==== DATASET EXTRACT

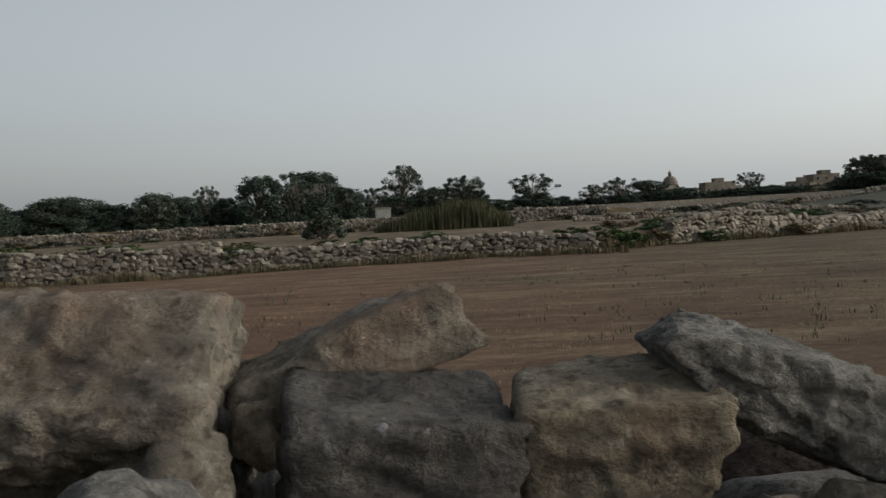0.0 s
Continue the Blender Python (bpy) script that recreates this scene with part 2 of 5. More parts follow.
def ground_material():
    """Bare soil with mown stubble in bands; scrubby and greyer towards the far terraces."""
    m = bpy.data.materials.new("stubble_field_soil")
    m.use_nodes = True
    n, l = m.node_tree.nodes, m.node_tree.links
    bsdf = n["Principled BSDF"]
    geo = n.new("ShaderNodeNewGeometry")
    turn = n.new("ShaderNodeMapping")
    turn.inputs["Rotation"].default_value = (0, 0, radians(-9))
    turn.inputs["Scale"].default_value = (0.24, 1.0, 1.0)
    l.new(geo.outputs["Position"], turn.inputs["Vector"])
    bands = n.new("ShaderNodeTexNoise")
    bands.inputs["Scale"].default_value, bands.inputs["Detail"].default_value, bands.inputs["Roughness"].default_value = 1.7, 7.0, 0.72
    l.new(turn.outputs["Vector"], bands.inputs["Vector"])
    patches = n.new("ShaderNodeTexNoise")
    patches.inputs["Scale"].default_value, patches.inputs["Detail"].default_value = 0.09, 4.0
    fine = n.new("ShaderNodeTexNoise")
    fine.inputs["Scale"].default_value, fine.inputs["Detail"].default_value, fine.inputs["Roughness"].default_value = 9.0, 8.0, 0.75
    for t in (patches, fine):
        l.new(geo.outputs["Position"], t.inputs["Vector"])
    soil = n.new("ShaderNodeValToRGB")
    e = soil.color_ramp.elements
    e[0].position, e[0].color = 0.36, rgb((0.085, 0.052, 0.036))
    e[1].position, e[1].color = 0.65, rgb((0.195, 0.136, 0.087))
    e.new(0.5).color = rgb((0.128, 0.08, 0.054))
    l.new(bands.outputs["Fac"], soil.inputs["Fac"])
    olive = n.new("ShaderNodeMixRGB")
    r = n.new("ShaderNodeValToRGB")
    r.color_ramp.elements[0].position, r.color_ramp.elements[1].position = 0.5, 0.66
    l.new(patches.outputs["Fac"], r.inputs["Fac"])
    l.new(soil.outputs["Color"], olive.inputs["Color1"])
    place = n.new("ShaderNodeSeparateXYZ")
    l.new(geo.outputs["Position"], place.inputs[0])
    grass = n.new("ShaderNodeMapRange")
    grass.inputs["From Min"].default_value, grass.inputs["From Max"].default_value = -2.0, 10.0
    grass.inputs["To Max"].default_value = 1.0
    l.new(place.outputs["X"], grass.inputs["Value"])
    most = n.new("ShaderNodeMath")
    most.operation = 'MAXIMUM'
    l.new(r.outputs["Color"], most.inputs[0])
    l.new(grass.outputs["Result"], most.inputs[1])
    l.new(most.outputs[0], olive.inputs["Fac"])
    olive.blend_type = 'MULTIPLY'
    olive.inputs["Color2"].default_value = rgb((0.7, 0.88, 0.86))
    grain = n.new("ShaderNodeMixRGB")
    grain.blend_type = 'OVERLAY'
    grain.inputs["Fac"].default_value = 0.8
    l.new(olive.outputs["Color"], grain.inputs["Color1"])
    l.new(fine.outputs["Fac"], grain.inputs["Color2"])
    l.new(grain.outputs["Color"], bsdf.inputs["Base Color"])
    bsdf.inputs["Roughness"].default_value = 0.95
    bsdf.inputs["Specular IOR Level"].default_value = 0.1
    bp = n.new("ShaderNodeBump")
    bp.inputs["Strength"].default_value, bp.inputs["Distance"].default_value = 0.8, 0.05
    l.new(fine.outputs["Fac"], bp.inputs["Height"])
    l.new(bp.outputs["Normal"], bsdf.inputs["Normal"])
    return m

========

WHAT YOU ARE ASKED TO DO:
Omit each picture, then return all of the listing exactly as it stands.

SOLUTION TO THIS TASK:
0.0 s
Continue the Blender Python (bpy) script that recreates this scene with part 2 of 5. More parts follow.
def ground_material():
    """Bare soil with mown stubble in bands; scrubby and greyer towards the far terraces."""
    m = bpy.data.materials.new("stubble_field_soil")
    m.use_nodes = True
    n, l = m.node_tree.nodes, m.node_tree.links
    bsdf = n["Principled BSDF"]
    geo = n.new("ShaderNodeNewGeometry")
    turn = n.new("ShaderNodeMapping")
    turn.inputs["Rotation"].default_value = (0, 0, radians(-9))
    turn.inputs["Scale"].default_value = (0.24, 1.0, 1.0)
    l.new(geo.outputs["Position"], turn.inputs["Vector"])
    bands = n.new("ShaderNodeTexNoise")
    bands.inputs["Scale"].default_value, bands.inputs["Detail"].default_value, bands.inputs["Roughness"].default_value = 1.7, 7.0, 0.72
    l.new(turn.outputs["Vector"], bands.inputs["Vector"])
    patches = n.new("ShaderNodeTexNoise")
    patches.inputs["Scale"].default_value, patches.inputs["Detail"].default_value = 0.09, 4.0
    fine = n.new("ShaderNodeTexNoise")
    fine.inputs["Scale"].default_value, fine.inputs["Detail"].default_value, fine.inputs["Roughness"].default_value = 9.0, 8.0, 0.75
    for t in (patches, fine):
        l.new(geo.outputs["Position"], t.inputs["Vector"])
    soil = n.new("ShaderNodeValToRGB")
    e = soil.color_ramp.elements
    e[0].position, e[0].color = 0.36, rgb((0.085, 0.052, 0.036))
    e[1].position, e[1].color = 0.65, rgb((0.195, 0.136, 0.087))
    e.new(0.5).color = rgb((0.128, 0.08, 0.054))
    l.new(bands.outputs["Fac"], soil.inputs["Fac"])
    olive = n.new("ShaderNodeMixRGB")
    r = n.new("ShaderNodeValToRGB")
    r.color_ramp.elements[0].position, r.color_ramp.elements[1].position = 0.5, 0.66
    l.new(patches.outputs["Fac"], r.inputs["Fac"])
    l.new(soil.outputs["Color"], olive.inputs["Color1"])
    place = n.new("ShaderNodeSeparateXYZ")
    l.new(geo.outputs["Position"], place.inputs[0])
    grass = n.new("ShaderNodeMapRange")
    grass.inputs["From Min"].default_value, grass.inputs["From Max"].default_value = -2.0, 10.0
    grass.inputs["To Max"].default_value = 1.0
    l.new(place.outputs["X"], grass.inputs["Value"])
    most = n.new("ShaderNodeMath")
    most.operation = 'MAXIMUM'
    l.new(r.outputs["Color"], most.inputs[0])
    l.new(grass.outputs["Result"], most.inputs[1])
    l.new(most.outputs[0], olive.inputs["Fac"])
    olive.blend_type = 'MULTIPLY'
    olive.inputs["Color2"].default_value = rgb((0.7, 0.88, 0.86))
    grain = n.new("ShaderNodeMixRGB")
    grain.blend_type = 'OVERLAY'
    grain.inputs["Fac"].default_value = 0.8
    l.new(olive.outputs["Color"], grain.inputs["Color1"])
    l.new(fine.outputs["Fac"], grain.inputs["Color2"])
    l.new(grain.outputs["Color"], bsdf.inputs["Base Color"])
    bsdf.inputs["Roughness"].default_value = 0.95
    bsdf.inputs["Specular IOR Level"].default_value = 0.1
    bp = n.new("ShaderNodeBump")
    bp.inputs["Strength"].default_value, bp.inputs["Distance"].default_value = 0.8, 0.05
    l.new(fine.outputs["Fac"], bp.inputs["Height"])
    l.new(bp.outputs["Normal"], bsdf.inputs["Normal"])
    return m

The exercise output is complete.